## Dataset extract
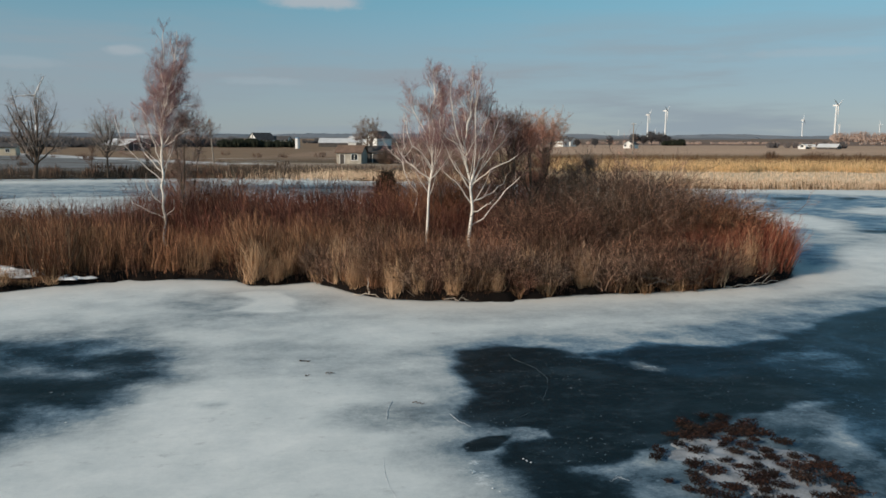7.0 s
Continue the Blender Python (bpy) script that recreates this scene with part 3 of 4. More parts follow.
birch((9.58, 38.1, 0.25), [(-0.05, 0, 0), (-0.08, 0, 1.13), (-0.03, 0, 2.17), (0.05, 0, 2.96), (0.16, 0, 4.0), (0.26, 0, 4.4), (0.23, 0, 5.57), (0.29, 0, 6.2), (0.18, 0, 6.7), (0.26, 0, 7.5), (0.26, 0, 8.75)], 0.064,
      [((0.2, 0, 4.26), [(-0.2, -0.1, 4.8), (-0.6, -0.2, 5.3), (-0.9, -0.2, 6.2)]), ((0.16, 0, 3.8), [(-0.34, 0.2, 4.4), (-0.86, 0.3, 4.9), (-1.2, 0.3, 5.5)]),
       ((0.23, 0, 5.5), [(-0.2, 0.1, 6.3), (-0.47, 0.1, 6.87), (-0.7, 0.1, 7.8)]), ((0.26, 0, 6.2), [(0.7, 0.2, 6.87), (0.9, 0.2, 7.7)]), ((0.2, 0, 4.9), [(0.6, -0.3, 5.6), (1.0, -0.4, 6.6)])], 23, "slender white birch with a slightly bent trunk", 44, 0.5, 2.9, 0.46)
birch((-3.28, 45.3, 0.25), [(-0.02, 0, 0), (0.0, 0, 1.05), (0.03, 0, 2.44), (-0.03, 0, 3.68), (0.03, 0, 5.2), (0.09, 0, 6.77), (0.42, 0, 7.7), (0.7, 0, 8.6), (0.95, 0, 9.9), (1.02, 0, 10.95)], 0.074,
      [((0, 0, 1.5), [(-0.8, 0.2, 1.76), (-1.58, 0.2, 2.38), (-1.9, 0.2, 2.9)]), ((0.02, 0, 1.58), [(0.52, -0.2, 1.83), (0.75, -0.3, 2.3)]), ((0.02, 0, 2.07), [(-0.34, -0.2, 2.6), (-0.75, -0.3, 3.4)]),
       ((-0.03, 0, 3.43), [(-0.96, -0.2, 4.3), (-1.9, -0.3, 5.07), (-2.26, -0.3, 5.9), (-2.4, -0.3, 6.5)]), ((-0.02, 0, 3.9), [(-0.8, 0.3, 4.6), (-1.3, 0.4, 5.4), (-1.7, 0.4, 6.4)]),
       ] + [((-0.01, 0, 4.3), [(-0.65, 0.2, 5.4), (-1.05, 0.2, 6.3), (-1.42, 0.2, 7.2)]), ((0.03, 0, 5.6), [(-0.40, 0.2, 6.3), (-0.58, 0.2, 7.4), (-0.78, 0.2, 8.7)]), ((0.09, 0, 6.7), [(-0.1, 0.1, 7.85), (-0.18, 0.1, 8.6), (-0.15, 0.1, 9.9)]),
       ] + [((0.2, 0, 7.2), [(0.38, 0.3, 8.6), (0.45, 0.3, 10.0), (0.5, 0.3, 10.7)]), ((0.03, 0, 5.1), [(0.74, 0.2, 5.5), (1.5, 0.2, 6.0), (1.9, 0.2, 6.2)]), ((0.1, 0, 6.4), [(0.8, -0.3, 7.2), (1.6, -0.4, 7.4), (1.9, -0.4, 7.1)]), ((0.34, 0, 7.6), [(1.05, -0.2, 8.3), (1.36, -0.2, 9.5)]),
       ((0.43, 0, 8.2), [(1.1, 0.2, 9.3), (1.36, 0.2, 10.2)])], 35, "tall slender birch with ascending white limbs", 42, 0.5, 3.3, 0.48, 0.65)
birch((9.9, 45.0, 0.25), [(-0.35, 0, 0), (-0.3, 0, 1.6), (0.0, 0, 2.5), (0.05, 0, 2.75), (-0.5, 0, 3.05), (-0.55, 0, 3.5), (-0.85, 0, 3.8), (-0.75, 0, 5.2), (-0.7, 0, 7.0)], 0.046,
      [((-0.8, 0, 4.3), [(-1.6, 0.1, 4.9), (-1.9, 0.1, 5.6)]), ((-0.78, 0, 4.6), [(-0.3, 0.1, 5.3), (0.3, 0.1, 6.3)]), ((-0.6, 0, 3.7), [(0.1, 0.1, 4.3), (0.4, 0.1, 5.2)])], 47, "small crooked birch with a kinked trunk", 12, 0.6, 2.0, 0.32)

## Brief
Search the data above for the string "with" and return every line that has it.

## Completed exercise
Continue the Blender Python (bpy) script that recreates this scene with part 3 of 4. More parts follow.
       ((0.23, 0, 5.5), [(-0.2, 0.1, 6.3), (-0.47, 0.1, 6.87), (-0.7, 0.1, 7.8)]), ((0.26, 0, 6.2), [(0.7, 0.2, 6.87), (0.9, 0.2, 7.7)]), ((0.2, 0, 4.9), [(0.6, -0.3, 5.6), (1.0, -0.4, 6.6)])], 23, "slender white birch with a slightly bent trunk", 44, 0.5, 2.9, 0.46)
       ((0.43, 0, 8.2), [(1.1, 0.2, 9.3), (1.36, 0.2, 10.2)])], 35, "tall slender birch with ascending white limbs", 42, 0.5, 3.3, 0.48, 0.65)
      [((-0.8, 0, 4.3), [(-1.6, 0.1, 4.9), (-1.9, 0.1, 5.6)]), ((-0.78, 0, 4.6), [(-0.3, 0.1, 5.3), (0.3, 0.1, 6.3)]), ((-0.6, 0, 3.7), [(0.1, 0.1, 4.3), (0.4, 0.1, 5.2)])], 47, "small crooked birch with a kinked trunk", 12, 0.6, 2.0, 0.32)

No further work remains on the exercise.